The second response, is that the things you are reading on the internet about your product are the same as what people are saying about it in person, but now you have a chance to read it, and address it as you see fit. It may not be complimentary or flattering, but its free feedback that many companies spend thousands of dollars to get.
Methinks the Squirrel barks too much. I presume Mr. Gray is a well-trained, experienced and talented brewer. Hopefully his “assistant grain-shoveler” is a terrific #2. The Squirrel has access to A-class brewing resources (courtesy of the parent company), and ingredients. This brand should be top-tier throughout, and live or die on its ability to produce a product that will be demanded over and over again. Whether or not it’s a “craft beer” per se is less relevant than whether craft beer drinkers enjoy it or pour it down the drain. Grow a more solid backbone, Mr. Gray, and be a real champion of your brand.

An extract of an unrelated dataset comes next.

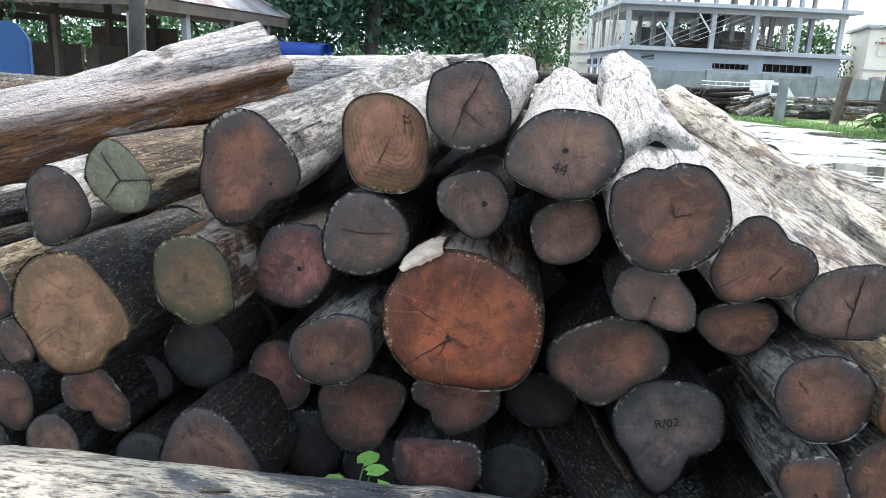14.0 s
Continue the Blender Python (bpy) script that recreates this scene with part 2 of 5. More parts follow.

Yup – I got yelled at by a local brewer for the low ratings of his flagship on Ratebeer.com. My response was simply that he had two choices – make better beer or ignore the ratings. I understand why he’d be upset, but the sites just deliver the message, we don’t actually craft it. I agree about the notion of what is “sellable” as well – there are a million adjuncty/watery lagers out there, the way to sell is to make a distinctive and tasty product and have people try it. That last step isn’t always easy, but the growth of craft beer suggests that it’s not nearly as tough as it once was – there’s still far too much timidity in the old-school Ontario brewers.